Ana Ventura specializes in helping businesses, organizations, and individuals get media coverage. She is a PR expert at DrNunley's , a site specializing in affordable publicity services.  Reach Ana at or 801-328-9006.

Oftentimes, when the words "public" and "relations" are thrown together in a sentence, a light bulb goes off in the head shining, "Advertising". However, using advertising and public relations as synonyms is a long shot. So what's the big difference?

One of the most crucial differences between public relations and advertising is that PR is free. That's right, none of your hard earned cash is going to be thrown down to promote your business.

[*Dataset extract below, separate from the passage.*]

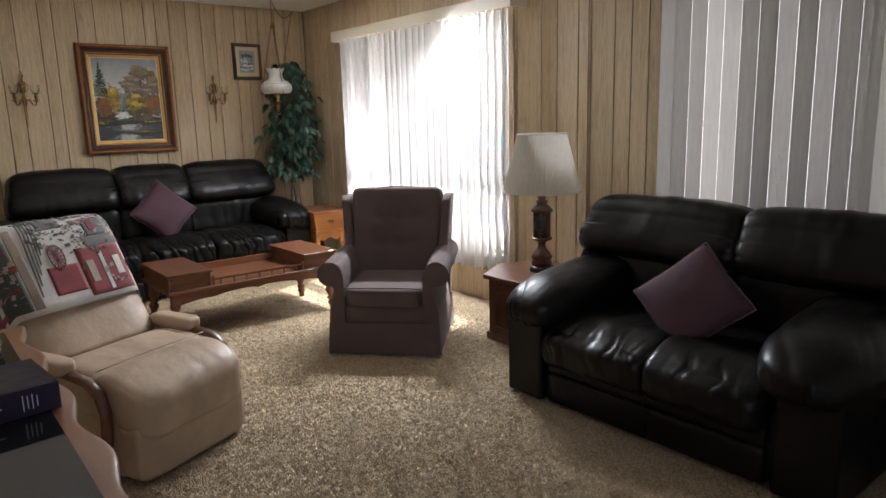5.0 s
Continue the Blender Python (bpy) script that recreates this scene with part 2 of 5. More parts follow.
def prism(outline, z0, z1, bevel=0.0, segments=2):
    """An upright block over an outline of (x, y)."""
    bm = bmesh.new()
    low = [bm.verts.new((x, y, z0)) for x, y in outline]
    high = [bm.verts.new((x, y, z1)) for x, y in outline]
    n = len(outline)
    for i in range(n):
        bm.faces.new((low[i], low[(i + 1) % n], high[(i + 1) % n], high[i]))
    bm.faces.new(low[::-1])
    bm.faces.new(high)
    bmesh.ops.recalc_face_normals(bm, faces=bm.faces[:])
    if bevel:
        bmesh.ops.bevel(bm, geom=[e for e in bm.edges if abs(e.verts[0].co.z - e.verts[1].co.z) < 1e-6], offset=bevel, segments=segments, profile=0.6, affect="EDGES", clamp_overlap=True)
    return bm


# ---- the room's shell ----
EAST, NORTH, SOUTH, WEST, HIGH = 3.985, 6.955, 0.42, -0.9, 2.44
WIN_Y0, WIN_Y1, WIN_Z0, WIN_Z1 = 4.06, 6.10, 0.36, 2.06
WIN2_Y0, WIN2_Y1, WIN2_Z0, WIN2_Z1 = 0.75, 2.85, 0.30, 2.06
DOOR_X0, DOOR_X1, DOOR_Z1 = -0.125, 0.82, 2.06
T = 0.14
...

For example, if you run an advertisement in your local newspaper, they charge you for the space you use as well as for the time frame that the ad is run. But if that same newspaper decides that your business or product is article worthy, you are getting great publicity with no out of pocket costs.

While it's great to get free recognition if someone writes an article about your product, the downfall is that you have no content control. In other words, the journalist that takes on the task is going to have all the say in the length, word choice, and format of what is being said about you and your business. Advertising, on the other hand, makes you the boss as long as you've got the cash flow for it.

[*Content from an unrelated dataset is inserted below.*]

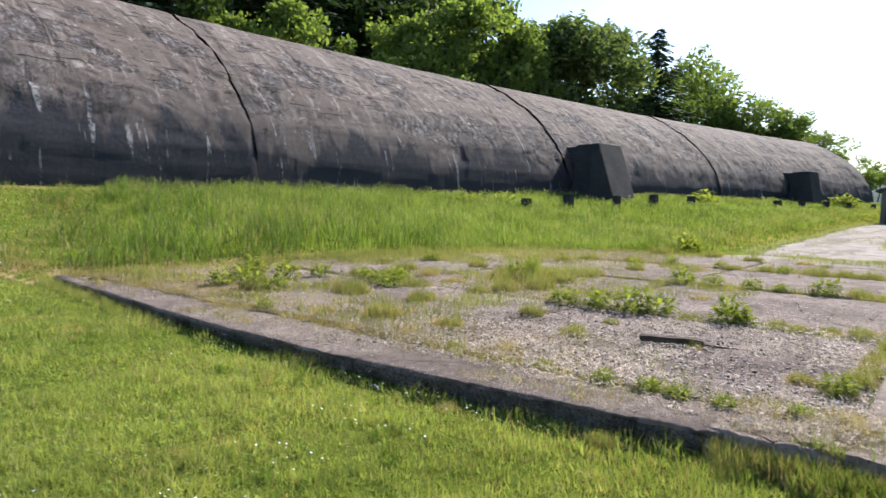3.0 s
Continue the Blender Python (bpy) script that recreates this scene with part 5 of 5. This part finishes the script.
def spruce(h, spread, seed, tiers=26, label=""):
    r = np.random.default_rng(seed)
    thing = tagged(new("spruce_tree"), label, "tree")
    centre, along_dir = [], []
    for i in range(tiers):
        t = (i + r.uniform(-0.3, 0.3)) / tiers
        z = h * (0.06 + 0.93 * t)
        reach = spread * (1 - t) ** 0.72 * r.uniform(0.75, 1.15) + 0.06
        for k in range(int(9 + 8 * (1 - t))):
            a, ln = r.uniform(0, 6.28), reach * r.uniform(0.6, 1.1)
            m = int(4 + ln * 4)
            lift = r.uniform(-0.9, 0.9) * h / tiers
            u = r.uniform(0.08, 1, m)
            w = r.normal(0, 0.10, m) * ln
            ca_, sb_ = math.cos(a), math.sin(a)
            centre.append(np.stack([ca_ * ln * u - sb_ * w, sb_ * ln * u + ca_ * w, z + lift - 0.34 * ln * u ** 1.4 + 0.14 * ln * u ** 3 + r.normal(0, 0.05, m)], 1))
            turn = a + r.normal(0, 0.5, m)
            along_dir.append(np.stack([np.cos(turn), np.sin(turn), np.full(m, -0.45)], 1))
    p, q = np.concatenate(centre), np.concatenate(along_dir)
    n = len(p)
    q /= np.linalg.norm(q, axis=1)[:, None]
    sd = np.cross(q, np.array([0, 0, 1.0])) + r.normal(0, 0.35, (n, 3))
    sd /= np.linalg.norm(sd, axis=1)[:, None]
    s = 0.34 * r.uniform(0.5, 1.25, n)[:, None]
    v = np.stack([p - q * s, p + sd * s * 0.34, p + q * s, p - sd * s * 0.34], 1).reshape(-1, 3)
    f = np.arange(4 * n).reshape(n, 4)
    part("trunk", trunk_bm(h * 1.15, 0.013 * h, seed, []), BARK, thing)
    fast_mesh("needles", v, f, NEEDLE, thing)
    return thing


BROAD = "broad green deciduous tree in full summer leaf"
DARKB = "dense deciduous tree behind the shelter, shade in its dark green leaves"
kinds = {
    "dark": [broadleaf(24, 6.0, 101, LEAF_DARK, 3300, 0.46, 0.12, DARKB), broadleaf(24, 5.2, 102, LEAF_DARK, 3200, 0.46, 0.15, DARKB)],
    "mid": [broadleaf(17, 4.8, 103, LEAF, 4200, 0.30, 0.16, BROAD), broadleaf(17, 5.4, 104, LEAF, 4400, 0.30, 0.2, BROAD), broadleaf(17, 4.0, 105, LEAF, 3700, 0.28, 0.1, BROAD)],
    "west": [broadleaf(19, 5.4, 123, LEAF_WEST, 3600, 0.30, 0.1, "deciduous tree far behind the shelter, haze in its grey-green leaves"), broadleaf(19, 4.8, 124, LEAF_WEST, 3400, 0.30, 0.12, "deciduous tree far behind the shelter, haze in its grey-green leaves")],
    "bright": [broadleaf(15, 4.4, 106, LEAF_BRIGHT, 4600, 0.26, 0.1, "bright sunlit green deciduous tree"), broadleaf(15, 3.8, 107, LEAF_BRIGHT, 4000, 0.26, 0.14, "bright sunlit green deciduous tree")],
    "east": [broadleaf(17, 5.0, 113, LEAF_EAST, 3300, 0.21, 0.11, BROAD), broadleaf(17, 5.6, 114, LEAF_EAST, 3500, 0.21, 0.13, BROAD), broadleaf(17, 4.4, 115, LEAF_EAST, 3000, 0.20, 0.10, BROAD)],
    "spruce": [spruce(22, 5.6, 108, 50, "tall dark green spruce behind the shelter"), spruce(22, 5.0, 109, 48, "tall dark green spruce behind the shelter")],
}
HEIGHT = {"west": 19.0, "dark": 24.0, "mid": 17.0, "bright": 15.0, "east": 17.0, "spruce": 22.0}
planted = {k: 0 for k in kinds}


def plant(kind, azimuth, dist, top_el, slim=1.0):
    """A tree in the direction azimuth (degrees from the x axis) at dist metres, its top at the elevation top_el seen from the lawn."""
    x, y = dist * math.cos(radians(azimuth)), dist * math.sin(radians(azimuth))
    while -38 < x < 116 and 0 < azimuth < 170 and bunker_line(x) - 6 < y < bunker_line(x) + 28:
        dist *= 1.02
        x, y = dist * math.cos(radians(azimuth)), dist * math.sin(radians(azimuth))
    z = float(ground_z(x, y)) - 0.1
    h = 1.6 + dist * math.tan(radians(top_el)) - z
    s = h / (HEIGHT[kind] * 0.985)
    m = pose(x, y, z, 0, 0, planted[kind] * 67.0) @ Matrix.Diagonal((s * slim, s * slim, s, 1))
    proto = kinds[kind][planted[kind] % len(kinds[kind])]
    if planted[kind] < len(kinds[kind]):
        thing = proto
    else:
        thing = copy_thing(proto, pose(0, 0, 0))
    thing.matrix_world = m
    thing["group"] = "trees round the shelter"
    planted[kind] += 1


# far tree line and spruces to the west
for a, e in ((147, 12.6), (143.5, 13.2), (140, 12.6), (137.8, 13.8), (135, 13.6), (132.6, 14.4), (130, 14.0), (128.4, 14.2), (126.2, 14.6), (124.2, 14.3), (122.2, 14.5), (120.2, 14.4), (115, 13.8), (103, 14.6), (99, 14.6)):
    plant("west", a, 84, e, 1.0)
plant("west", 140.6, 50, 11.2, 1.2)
for a, e, d in ((118.6, 17.2, 66), (116.4, 15.5, 70), (113.6, 18.2, 64), (112.6, 17.6, 68), (111.3, 18.6, 66), (109.2, 18.9, 64), (107.3, 17.2, 68), (105.2, 16.9, 70), (104.0, 16.6, 74), (101, 16.6, 70), (91.2, 19.1, 62), (89.4, 16.9, 70)):
    plant("spruce", a, d, e, 1.45)
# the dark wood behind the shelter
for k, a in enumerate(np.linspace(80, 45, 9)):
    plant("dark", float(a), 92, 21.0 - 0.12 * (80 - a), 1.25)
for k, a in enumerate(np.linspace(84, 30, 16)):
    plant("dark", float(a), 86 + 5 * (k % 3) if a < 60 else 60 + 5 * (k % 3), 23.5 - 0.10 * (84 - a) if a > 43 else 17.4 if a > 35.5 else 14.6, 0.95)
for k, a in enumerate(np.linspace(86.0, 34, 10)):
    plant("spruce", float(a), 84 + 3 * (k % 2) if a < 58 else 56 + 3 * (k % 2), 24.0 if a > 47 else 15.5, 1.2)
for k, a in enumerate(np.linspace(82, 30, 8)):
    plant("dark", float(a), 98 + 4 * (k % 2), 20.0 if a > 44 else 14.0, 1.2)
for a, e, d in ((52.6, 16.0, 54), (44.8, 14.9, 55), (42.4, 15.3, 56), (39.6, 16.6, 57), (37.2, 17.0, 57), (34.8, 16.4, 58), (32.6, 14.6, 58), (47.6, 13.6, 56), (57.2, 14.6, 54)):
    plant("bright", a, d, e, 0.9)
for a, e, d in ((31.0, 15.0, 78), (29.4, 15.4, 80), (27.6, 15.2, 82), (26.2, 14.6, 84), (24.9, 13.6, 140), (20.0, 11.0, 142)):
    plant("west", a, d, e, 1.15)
for a, e, d in ((18.7, 12.2, 140), (17.6, 11.3, 94), (16.2, 9.6, 98), (14.9, 8.9, 104), (13.4, 8.4, 108), (12.0, 8.5, 112), (10.8, 7.2, 118), (9.4, 5.9, 128), (8.3, 4.0, 140), (7.0, 4.0, 122), (5.9, 3.6, 126), (22.4, 10.2, 142), (15.6, 7.6, 112), (11.4, 6.2, 124)):
    plant("mid", a, d, e, 0.95 if e > 6 else 1.2)
plant("spruce", 21.7, 84, 14.2, 1.6)
plant("spruce", 23.6, 86, 11.8, 1.5)
# east side, beyond the tall grass
for a, e, d in ((1.6, 3.2, 96), (0.6, 3.9, 92), (-0.6, 4.6, 90), (-1.8, 5.2, 84), (-3.0, 6.0, 82)):
    plant("bright", a, d, e, 1.3)
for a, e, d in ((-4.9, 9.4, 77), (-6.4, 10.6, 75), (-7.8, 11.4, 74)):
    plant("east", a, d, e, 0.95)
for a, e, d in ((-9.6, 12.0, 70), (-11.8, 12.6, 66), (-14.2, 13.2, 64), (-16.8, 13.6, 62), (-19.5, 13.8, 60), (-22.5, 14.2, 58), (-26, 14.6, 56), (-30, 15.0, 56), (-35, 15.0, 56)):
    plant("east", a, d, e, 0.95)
for a, e, d in ((-8.6, 9.6, 62), (-15.5, 10.0, 60), (-12.6, 7.0, 62)):
    plant("bright", a, d, e, 1.0)
for k, a in enumerate(np.linspace(-5, -38, 11)):
    plant("mid", float(a), 84, 3.4 + 0.5 * (k % 3), 1.7)
for k, a in enumerate(np.linspace(-6, -38, 8)):
    plant("mid", float(a), 96, 6.0 + 0.10 * (-a), 1.0)

# ---- the wooded hill far off ----
def hill_material():
    n = Nodes("hazed_wooded_hill", 1.0)
    # pale blue-green: the haze of distance is put into the colour
    c = n.ramp(n.noise(0.06, 5, 0.7), [(0.3, (0.055, 0.085, 0.075)), (0.7, (0.12, 0.16, 0.13))])
    return n.colour(c)


U, V = np.meshgrid(np.linspace(-420, 420, 130), np.linspace(0, 1, 16), indexing="ij")
crest = 62 * np.exp(-((U + 60) / 210.0) ** 2) + 24 + 9 * (fbm(U * 0.03, V * 0, 23, 4) - 0.5)
HX = 820 + 260 * V
HZ = crest * np.sin(V * math.pi / 2) ** 0.8 + 3.0 * (fbm(U * 0.2, V * 14, 24, 3) - 0.5) - 4
tagged(fast_mesh("hill", np.stack([HX.ravel(), U.ravel(), HZ.ravel()], 1), grid_faces(130, 16), hill_material(), None, True), "distant low wooded hill, blue haze put into its colour", "hill", kind="structure")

Along with the benefit of knowing exactly what your ad is going to say, you also have the option of running the ad campaign over and over again if you're getting good results. The media will most likely only run your story once, unless you give them new topics, or an interesting new way of looking at the old ones.

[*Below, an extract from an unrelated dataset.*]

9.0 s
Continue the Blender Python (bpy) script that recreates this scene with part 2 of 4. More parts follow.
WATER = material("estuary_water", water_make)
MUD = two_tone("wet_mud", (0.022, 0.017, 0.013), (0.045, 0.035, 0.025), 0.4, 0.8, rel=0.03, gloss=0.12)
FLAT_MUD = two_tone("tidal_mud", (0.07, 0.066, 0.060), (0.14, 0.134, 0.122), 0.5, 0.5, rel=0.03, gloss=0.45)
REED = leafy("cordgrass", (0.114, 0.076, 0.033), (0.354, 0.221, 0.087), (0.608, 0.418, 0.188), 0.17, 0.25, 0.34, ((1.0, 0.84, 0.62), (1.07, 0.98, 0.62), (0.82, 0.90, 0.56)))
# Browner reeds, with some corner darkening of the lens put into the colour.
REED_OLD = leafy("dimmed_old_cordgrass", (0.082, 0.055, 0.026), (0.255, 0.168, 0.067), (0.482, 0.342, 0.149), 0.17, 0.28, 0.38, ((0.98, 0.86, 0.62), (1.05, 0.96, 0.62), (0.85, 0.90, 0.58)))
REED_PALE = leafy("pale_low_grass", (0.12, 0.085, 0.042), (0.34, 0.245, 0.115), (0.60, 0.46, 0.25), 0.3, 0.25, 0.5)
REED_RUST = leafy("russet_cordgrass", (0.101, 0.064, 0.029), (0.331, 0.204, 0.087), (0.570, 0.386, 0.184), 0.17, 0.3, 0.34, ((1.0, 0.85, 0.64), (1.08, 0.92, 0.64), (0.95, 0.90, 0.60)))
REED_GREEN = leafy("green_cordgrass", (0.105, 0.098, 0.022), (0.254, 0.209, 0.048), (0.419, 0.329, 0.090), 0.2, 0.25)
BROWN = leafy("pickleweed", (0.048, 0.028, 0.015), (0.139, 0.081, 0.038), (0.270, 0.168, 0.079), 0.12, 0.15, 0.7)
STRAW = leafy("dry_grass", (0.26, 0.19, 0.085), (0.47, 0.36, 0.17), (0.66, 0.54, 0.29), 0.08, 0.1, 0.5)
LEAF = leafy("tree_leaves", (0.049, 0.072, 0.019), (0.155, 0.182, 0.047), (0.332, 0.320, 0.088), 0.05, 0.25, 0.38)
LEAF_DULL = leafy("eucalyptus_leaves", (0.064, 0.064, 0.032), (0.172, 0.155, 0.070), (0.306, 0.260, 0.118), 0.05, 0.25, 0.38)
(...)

That's not to say that there aren't great benefits that come with public relations, too. How many times have you looked at an ad in a magazine or on a billboard and been beyond skeptical in terms of the product's reliability? When you read an article or blurb about it in a printed media source, though, you are usually more inclined to think that the product is trustworthy.

Sending off a great press release has a lot of advantages that you might not have taken into consideration before. Let's say that your small business is sponsoring a local charity event. It would probably sound awfully snobbish of you to run an ad promoting your own selflessness, but if some other media source decided to talk you up, that would be okay, right?

One important thing to remember is that no one is going to cover your story if it's not interesting to the editor that goes over it. First you have to grab their attention, and hope that the editor or journalist will want to give your business some recognition. You also have to wonder if the audience that sees the coverage will be captivated enough to remember your name when looking for products in your specific market. When you pay for an advertisement, the only audience you have to target is your prospects.

There are great benefits in both the worlds of advertising and public relations. Depending on your budget and your needs, you can figure out a combination that will suit you best.